TASK TO COMPLETE:
Where a line contains the word "curve", copy that line.

(Rows from a dataset of clips and code)
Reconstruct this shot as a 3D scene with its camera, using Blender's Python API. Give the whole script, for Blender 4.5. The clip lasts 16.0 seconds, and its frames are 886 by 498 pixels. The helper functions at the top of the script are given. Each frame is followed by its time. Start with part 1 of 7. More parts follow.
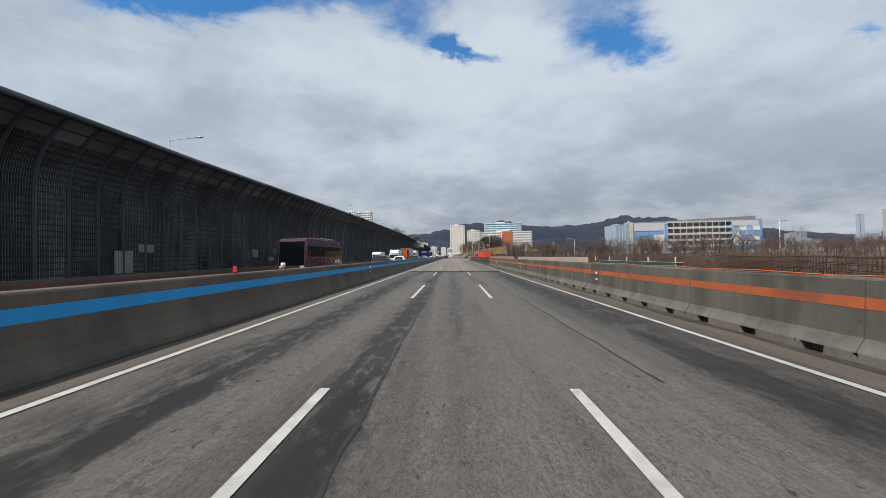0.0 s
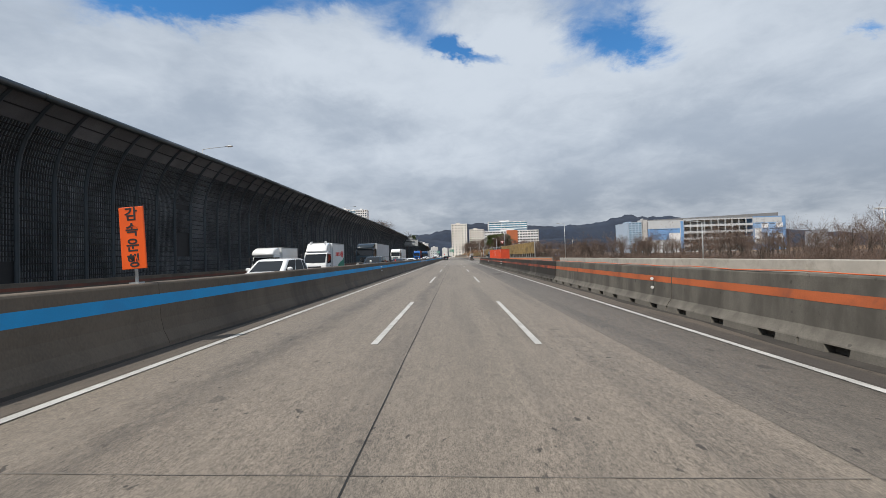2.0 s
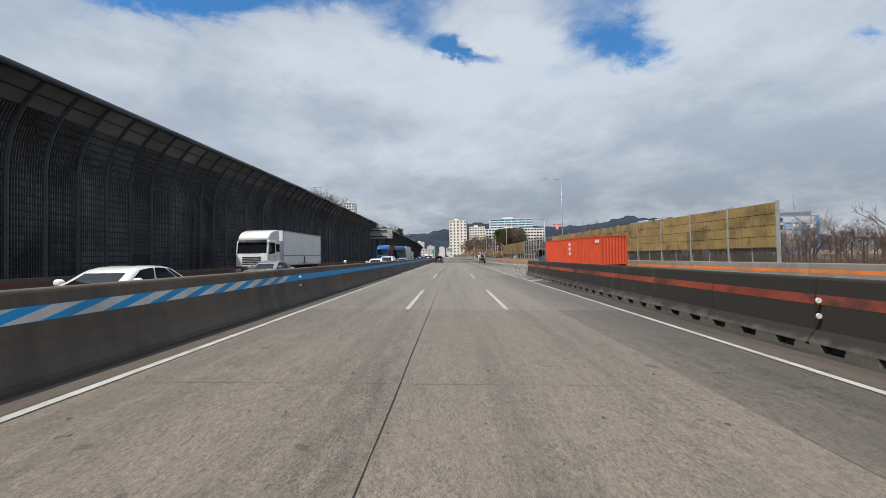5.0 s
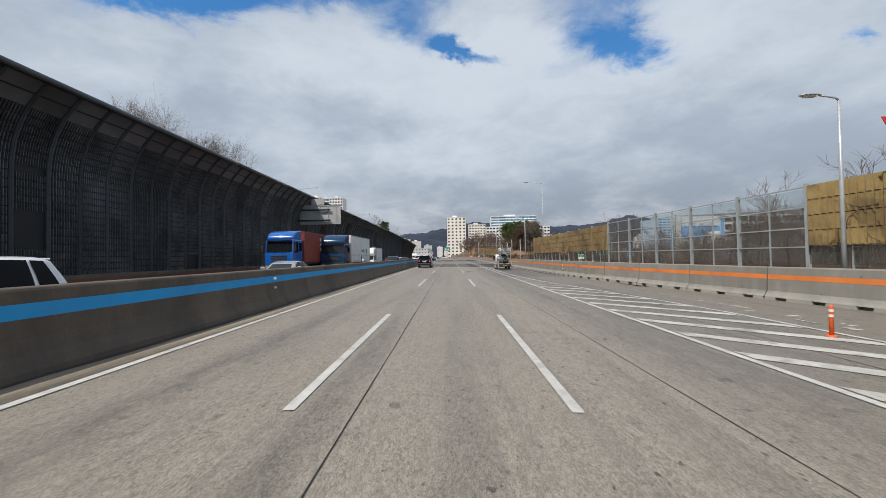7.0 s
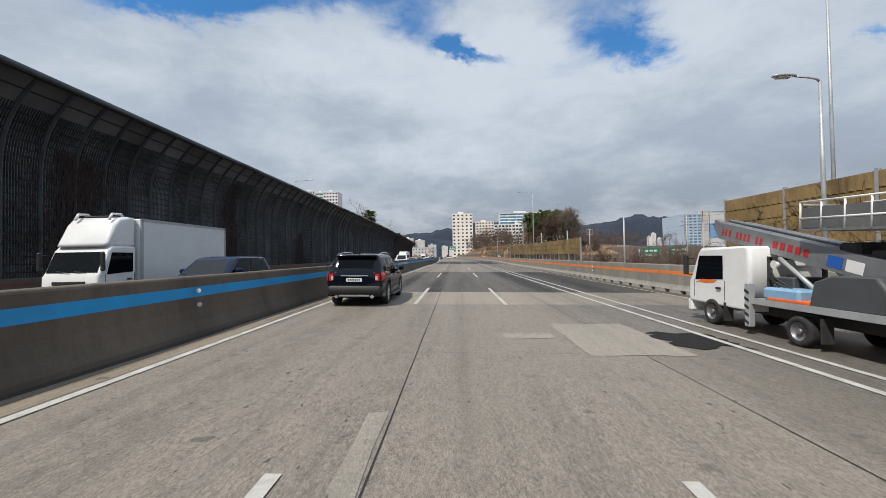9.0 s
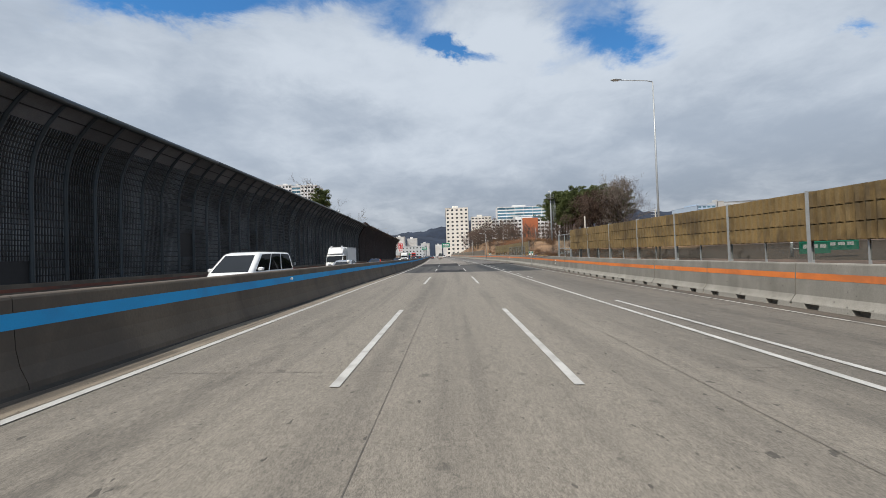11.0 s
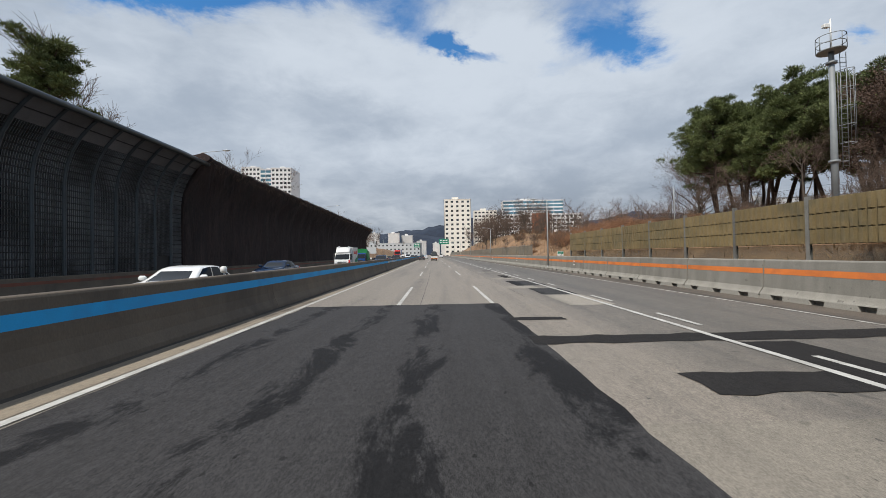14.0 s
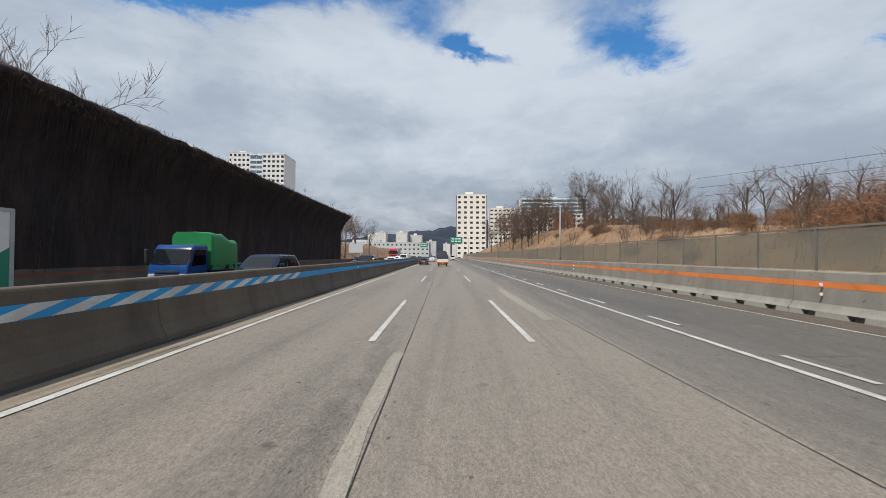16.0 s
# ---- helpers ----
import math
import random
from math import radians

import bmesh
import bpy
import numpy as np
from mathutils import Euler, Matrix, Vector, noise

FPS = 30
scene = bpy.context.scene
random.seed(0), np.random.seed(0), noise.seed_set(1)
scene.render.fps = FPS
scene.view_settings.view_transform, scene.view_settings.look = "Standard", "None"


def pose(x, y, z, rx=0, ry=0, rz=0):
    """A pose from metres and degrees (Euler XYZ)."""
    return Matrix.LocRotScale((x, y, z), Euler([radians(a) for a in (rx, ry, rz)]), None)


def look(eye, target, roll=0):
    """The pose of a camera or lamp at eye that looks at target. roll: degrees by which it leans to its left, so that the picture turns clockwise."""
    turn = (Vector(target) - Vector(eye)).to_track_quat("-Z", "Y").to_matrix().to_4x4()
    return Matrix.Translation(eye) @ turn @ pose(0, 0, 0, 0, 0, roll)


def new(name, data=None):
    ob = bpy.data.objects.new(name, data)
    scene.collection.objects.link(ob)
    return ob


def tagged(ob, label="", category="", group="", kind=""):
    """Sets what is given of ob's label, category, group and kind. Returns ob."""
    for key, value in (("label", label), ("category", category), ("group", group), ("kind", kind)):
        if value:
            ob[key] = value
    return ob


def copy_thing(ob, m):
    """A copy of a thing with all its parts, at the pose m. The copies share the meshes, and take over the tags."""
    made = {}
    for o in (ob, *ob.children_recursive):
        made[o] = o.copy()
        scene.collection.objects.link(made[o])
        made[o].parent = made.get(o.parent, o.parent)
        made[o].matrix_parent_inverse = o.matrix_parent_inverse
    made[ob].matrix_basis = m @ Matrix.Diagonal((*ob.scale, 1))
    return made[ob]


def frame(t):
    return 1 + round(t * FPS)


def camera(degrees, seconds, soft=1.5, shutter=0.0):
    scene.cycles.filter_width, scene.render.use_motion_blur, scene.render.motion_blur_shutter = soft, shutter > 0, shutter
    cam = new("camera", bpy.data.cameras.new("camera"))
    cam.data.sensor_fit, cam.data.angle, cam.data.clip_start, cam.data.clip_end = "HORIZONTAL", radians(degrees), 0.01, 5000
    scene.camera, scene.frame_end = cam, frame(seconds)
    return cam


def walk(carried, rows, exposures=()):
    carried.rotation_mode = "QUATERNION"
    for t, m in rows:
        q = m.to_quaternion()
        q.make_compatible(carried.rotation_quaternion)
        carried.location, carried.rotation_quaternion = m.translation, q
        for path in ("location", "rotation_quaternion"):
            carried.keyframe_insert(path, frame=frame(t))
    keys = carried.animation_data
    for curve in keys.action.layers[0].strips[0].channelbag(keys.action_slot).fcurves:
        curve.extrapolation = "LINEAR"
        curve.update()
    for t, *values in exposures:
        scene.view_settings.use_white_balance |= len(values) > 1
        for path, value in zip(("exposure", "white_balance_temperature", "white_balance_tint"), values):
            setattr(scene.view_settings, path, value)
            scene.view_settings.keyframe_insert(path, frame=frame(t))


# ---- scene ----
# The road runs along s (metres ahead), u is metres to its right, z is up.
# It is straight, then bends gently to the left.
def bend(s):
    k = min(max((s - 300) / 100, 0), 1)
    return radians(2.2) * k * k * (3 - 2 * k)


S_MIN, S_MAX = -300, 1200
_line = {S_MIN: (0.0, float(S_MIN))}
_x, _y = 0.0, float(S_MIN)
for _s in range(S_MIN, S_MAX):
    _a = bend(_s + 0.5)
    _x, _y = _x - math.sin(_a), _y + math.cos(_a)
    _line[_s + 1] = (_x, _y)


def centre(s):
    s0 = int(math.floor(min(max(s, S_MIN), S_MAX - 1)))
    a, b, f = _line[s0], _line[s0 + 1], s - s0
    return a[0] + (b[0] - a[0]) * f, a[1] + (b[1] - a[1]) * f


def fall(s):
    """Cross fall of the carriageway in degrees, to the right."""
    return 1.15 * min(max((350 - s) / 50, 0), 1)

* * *

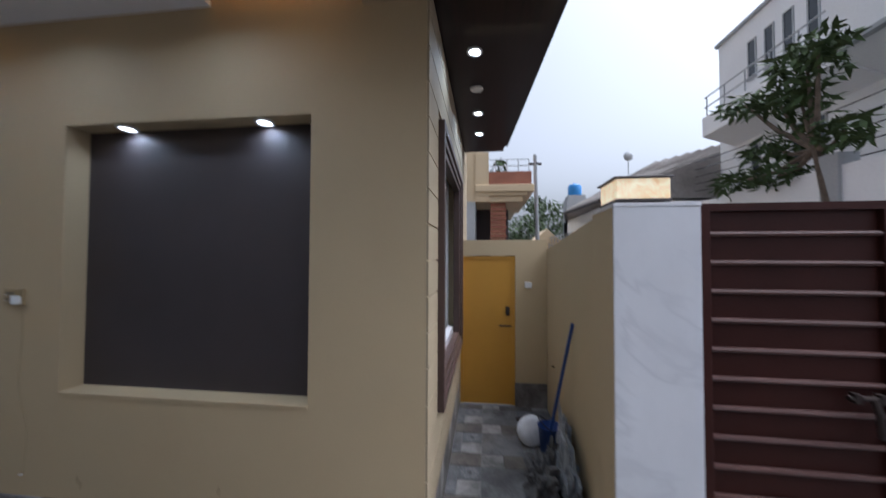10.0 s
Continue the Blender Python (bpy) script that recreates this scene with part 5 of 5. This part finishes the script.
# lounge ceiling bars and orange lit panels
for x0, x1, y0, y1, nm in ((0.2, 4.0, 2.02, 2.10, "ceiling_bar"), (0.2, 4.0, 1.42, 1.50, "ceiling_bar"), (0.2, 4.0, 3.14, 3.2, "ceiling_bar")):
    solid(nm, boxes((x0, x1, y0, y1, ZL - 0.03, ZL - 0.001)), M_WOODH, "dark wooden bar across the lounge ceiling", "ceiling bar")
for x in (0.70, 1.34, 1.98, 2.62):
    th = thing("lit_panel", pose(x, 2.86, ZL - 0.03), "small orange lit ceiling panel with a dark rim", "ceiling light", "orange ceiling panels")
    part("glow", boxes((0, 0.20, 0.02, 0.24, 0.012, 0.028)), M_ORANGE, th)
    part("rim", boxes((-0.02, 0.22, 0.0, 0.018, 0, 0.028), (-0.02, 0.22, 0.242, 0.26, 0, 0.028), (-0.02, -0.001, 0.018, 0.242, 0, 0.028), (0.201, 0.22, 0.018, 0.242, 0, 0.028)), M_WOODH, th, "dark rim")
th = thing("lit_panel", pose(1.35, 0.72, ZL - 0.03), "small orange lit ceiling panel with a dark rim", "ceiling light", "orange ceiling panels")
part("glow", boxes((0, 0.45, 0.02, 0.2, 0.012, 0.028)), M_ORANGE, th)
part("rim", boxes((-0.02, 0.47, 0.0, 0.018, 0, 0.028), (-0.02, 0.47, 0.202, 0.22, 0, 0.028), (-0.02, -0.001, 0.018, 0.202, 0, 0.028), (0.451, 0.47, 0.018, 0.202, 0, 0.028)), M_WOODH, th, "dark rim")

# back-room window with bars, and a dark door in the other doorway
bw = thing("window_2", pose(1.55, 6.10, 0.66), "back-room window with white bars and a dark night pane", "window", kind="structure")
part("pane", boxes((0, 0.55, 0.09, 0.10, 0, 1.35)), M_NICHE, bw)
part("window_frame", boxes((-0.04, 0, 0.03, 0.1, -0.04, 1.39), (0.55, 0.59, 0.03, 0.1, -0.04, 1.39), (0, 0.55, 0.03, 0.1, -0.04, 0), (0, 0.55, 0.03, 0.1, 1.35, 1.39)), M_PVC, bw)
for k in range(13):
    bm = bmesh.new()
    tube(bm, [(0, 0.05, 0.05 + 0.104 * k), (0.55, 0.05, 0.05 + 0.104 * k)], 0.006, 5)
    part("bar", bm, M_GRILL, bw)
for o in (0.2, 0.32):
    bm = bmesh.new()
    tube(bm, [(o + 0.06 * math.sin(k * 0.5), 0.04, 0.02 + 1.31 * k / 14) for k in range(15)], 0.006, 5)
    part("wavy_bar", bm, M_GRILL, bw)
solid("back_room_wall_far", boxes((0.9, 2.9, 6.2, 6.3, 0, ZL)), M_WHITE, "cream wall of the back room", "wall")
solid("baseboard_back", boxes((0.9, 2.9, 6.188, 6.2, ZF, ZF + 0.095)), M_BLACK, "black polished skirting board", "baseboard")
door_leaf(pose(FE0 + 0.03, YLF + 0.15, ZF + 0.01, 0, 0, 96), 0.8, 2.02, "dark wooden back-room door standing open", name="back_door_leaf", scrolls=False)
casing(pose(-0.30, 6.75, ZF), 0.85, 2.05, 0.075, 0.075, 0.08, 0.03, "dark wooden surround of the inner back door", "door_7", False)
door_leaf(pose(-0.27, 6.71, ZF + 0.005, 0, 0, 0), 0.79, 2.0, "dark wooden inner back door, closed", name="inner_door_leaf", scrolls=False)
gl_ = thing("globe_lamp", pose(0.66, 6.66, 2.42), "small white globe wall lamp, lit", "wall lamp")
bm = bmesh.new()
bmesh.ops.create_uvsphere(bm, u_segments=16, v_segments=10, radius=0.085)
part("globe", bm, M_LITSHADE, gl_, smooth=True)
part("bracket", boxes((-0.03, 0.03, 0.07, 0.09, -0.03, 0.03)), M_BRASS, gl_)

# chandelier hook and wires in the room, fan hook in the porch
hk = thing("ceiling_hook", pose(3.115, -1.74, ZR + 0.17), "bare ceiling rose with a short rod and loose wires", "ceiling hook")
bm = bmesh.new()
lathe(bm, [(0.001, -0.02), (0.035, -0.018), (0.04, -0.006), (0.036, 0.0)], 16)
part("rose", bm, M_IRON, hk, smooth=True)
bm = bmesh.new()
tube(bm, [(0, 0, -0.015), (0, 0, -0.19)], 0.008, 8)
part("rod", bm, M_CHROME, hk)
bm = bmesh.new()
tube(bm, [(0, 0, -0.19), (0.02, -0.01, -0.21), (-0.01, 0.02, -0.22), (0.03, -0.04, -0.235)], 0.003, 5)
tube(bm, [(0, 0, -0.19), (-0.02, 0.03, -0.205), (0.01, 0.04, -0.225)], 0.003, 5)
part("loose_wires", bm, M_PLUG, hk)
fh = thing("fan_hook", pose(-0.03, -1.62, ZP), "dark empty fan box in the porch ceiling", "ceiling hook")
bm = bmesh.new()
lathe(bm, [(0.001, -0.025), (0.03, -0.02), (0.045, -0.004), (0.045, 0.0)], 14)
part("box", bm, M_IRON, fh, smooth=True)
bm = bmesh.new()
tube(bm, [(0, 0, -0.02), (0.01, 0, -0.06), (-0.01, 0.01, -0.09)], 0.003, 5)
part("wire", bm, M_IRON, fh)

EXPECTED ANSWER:
    for curve in keys.action.layers[0].strips[0].channelbag(keys.action_slot).fcurves:
        curve.extrapolation = "LINEAR"
        curve.update()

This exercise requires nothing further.